**EXERCISE TASK**
Reproduce only this span: the line containing "Write the Blender", the line containing "# ---- helpers", and every line between them, all exactly as given.

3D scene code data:

— start —

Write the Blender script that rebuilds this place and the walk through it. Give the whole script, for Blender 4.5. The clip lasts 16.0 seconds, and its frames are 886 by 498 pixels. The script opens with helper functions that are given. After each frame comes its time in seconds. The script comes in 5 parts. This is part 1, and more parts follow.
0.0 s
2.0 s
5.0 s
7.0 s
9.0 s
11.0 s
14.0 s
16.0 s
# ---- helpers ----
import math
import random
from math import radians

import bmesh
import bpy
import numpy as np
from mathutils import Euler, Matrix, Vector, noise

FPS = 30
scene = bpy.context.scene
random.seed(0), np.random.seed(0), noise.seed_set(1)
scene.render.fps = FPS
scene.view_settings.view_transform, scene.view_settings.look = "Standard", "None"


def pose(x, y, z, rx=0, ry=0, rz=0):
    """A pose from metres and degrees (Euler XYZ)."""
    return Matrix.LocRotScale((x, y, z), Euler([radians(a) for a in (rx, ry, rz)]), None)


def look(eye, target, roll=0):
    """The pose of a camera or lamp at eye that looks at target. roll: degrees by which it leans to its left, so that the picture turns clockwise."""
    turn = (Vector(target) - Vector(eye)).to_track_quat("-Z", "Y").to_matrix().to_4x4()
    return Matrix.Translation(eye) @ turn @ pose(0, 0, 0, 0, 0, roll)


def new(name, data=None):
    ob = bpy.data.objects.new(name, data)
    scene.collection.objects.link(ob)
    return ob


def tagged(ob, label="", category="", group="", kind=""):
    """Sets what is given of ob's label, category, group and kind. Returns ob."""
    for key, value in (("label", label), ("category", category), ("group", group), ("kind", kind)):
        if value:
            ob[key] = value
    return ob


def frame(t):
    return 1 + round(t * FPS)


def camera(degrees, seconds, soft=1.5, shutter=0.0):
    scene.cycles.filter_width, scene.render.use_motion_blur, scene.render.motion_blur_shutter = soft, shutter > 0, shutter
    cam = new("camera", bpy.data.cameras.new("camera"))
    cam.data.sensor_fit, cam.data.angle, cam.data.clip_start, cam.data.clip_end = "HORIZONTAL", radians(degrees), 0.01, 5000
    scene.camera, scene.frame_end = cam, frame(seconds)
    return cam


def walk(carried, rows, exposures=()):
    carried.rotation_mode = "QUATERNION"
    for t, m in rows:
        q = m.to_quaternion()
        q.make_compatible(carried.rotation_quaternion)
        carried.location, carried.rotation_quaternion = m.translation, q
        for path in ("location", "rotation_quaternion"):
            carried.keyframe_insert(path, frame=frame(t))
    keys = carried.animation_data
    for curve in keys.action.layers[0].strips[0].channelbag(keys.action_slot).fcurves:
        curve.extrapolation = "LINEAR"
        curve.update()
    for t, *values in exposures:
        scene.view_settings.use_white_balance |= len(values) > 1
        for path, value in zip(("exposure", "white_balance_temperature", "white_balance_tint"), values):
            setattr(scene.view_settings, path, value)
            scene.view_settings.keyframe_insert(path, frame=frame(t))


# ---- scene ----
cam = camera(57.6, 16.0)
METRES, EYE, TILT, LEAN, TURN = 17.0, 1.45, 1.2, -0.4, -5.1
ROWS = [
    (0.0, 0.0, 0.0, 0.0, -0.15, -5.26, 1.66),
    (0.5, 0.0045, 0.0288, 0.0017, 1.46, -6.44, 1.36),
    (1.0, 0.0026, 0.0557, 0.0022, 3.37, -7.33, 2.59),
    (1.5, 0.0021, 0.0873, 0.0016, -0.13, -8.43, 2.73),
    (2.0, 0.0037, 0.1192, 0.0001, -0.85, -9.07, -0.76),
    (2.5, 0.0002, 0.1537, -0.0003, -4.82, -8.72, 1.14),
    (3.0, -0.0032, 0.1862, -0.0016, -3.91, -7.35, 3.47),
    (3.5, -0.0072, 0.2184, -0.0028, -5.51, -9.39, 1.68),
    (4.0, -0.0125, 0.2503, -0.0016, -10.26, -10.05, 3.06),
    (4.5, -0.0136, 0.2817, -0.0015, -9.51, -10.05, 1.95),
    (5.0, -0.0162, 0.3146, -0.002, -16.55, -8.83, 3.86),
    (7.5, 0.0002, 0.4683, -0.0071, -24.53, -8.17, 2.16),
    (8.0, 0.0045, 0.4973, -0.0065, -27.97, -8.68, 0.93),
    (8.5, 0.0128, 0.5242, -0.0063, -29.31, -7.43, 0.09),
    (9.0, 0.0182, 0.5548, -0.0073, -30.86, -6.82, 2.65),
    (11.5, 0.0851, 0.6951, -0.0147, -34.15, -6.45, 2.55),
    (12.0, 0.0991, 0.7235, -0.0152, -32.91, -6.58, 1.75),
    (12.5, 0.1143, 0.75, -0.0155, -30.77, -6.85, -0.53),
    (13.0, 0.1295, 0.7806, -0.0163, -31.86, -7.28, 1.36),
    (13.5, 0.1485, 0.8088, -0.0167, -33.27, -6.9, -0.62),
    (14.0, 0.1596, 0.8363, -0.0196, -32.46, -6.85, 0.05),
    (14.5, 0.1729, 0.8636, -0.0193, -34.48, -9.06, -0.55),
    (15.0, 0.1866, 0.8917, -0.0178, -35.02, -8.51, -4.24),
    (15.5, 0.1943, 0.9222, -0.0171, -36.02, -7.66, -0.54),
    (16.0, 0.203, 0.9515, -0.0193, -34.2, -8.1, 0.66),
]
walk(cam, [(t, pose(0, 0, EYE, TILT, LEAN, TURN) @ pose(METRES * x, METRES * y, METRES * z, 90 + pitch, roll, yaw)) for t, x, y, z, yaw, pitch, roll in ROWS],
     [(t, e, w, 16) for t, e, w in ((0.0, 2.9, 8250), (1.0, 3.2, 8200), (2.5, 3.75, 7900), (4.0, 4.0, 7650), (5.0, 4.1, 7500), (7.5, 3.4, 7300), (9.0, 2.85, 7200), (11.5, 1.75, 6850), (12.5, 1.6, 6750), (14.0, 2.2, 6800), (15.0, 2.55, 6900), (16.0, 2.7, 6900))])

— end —
— start —

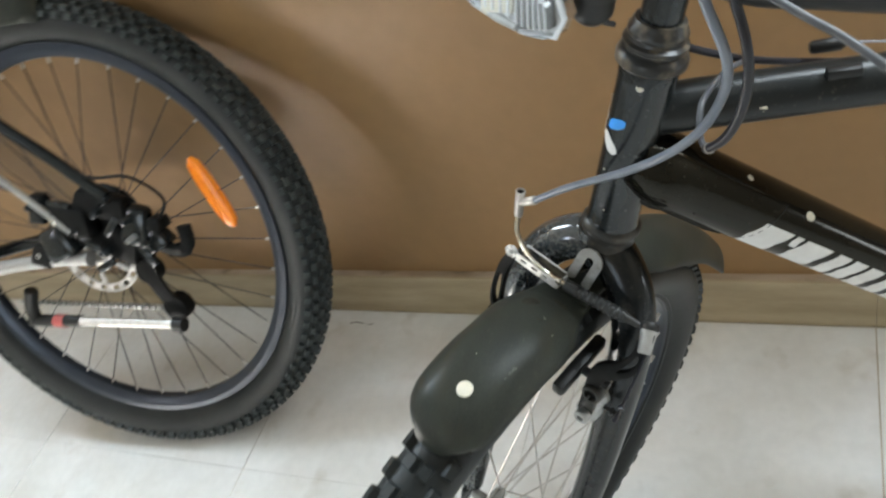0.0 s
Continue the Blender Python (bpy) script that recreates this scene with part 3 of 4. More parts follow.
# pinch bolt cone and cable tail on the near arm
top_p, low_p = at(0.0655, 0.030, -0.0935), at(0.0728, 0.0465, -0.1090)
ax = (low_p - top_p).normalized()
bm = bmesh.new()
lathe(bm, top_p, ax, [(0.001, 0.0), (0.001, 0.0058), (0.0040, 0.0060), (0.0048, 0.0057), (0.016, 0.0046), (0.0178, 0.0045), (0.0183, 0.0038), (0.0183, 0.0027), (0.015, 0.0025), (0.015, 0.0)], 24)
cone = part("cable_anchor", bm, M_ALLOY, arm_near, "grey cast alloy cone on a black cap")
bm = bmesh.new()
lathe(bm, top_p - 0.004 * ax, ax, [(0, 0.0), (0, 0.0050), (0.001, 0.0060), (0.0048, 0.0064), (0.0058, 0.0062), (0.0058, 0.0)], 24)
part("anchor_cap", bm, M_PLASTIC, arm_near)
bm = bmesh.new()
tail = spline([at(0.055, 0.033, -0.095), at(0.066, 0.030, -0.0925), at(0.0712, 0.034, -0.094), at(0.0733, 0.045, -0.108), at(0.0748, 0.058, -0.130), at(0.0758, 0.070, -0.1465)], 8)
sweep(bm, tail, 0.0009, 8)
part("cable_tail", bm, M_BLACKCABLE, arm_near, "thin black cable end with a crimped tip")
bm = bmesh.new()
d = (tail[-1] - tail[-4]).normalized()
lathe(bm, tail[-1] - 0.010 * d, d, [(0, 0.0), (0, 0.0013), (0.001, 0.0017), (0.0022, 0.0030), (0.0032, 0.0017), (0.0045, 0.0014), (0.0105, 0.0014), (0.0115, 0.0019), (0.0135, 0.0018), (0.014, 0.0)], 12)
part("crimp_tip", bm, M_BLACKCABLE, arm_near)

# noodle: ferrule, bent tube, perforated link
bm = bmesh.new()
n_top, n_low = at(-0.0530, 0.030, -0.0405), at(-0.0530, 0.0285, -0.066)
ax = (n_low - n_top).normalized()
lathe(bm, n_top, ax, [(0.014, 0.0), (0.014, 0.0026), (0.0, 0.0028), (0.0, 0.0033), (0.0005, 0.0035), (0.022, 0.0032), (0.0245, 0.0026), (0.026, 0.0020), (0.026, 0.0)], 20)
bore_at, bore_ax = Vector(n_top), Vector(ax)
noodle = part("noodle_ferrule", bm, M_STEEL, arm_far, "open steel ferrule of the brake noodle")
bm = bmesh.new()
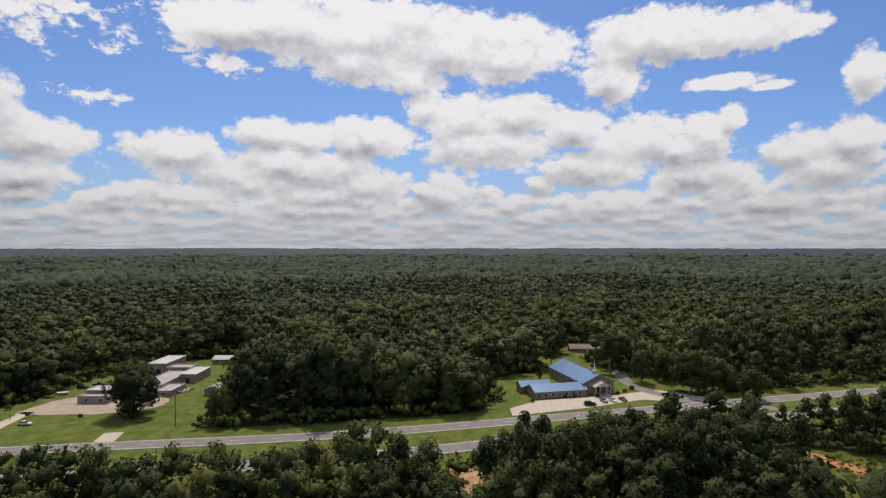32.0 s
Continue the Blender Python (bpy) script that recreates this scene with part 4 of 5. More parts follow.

— end —

**FULL SOLUTION**
Write the Blender script that rebuilds this place and the walk through it. Give the whole script, for Blender 4.5. The clip lasts 16.0 seconds, and its frames are 886 by 498 pixels. The script opens with helper functions that are given. After each frame comes its time in seconds. The script comes in 5 parts. This is part 1, and more parts follow.
0.0 s
2.0 s
5.0 s
7.0 s
9.0 s
11.0 s
14.0 s
16.0 s
# ---- helpers ----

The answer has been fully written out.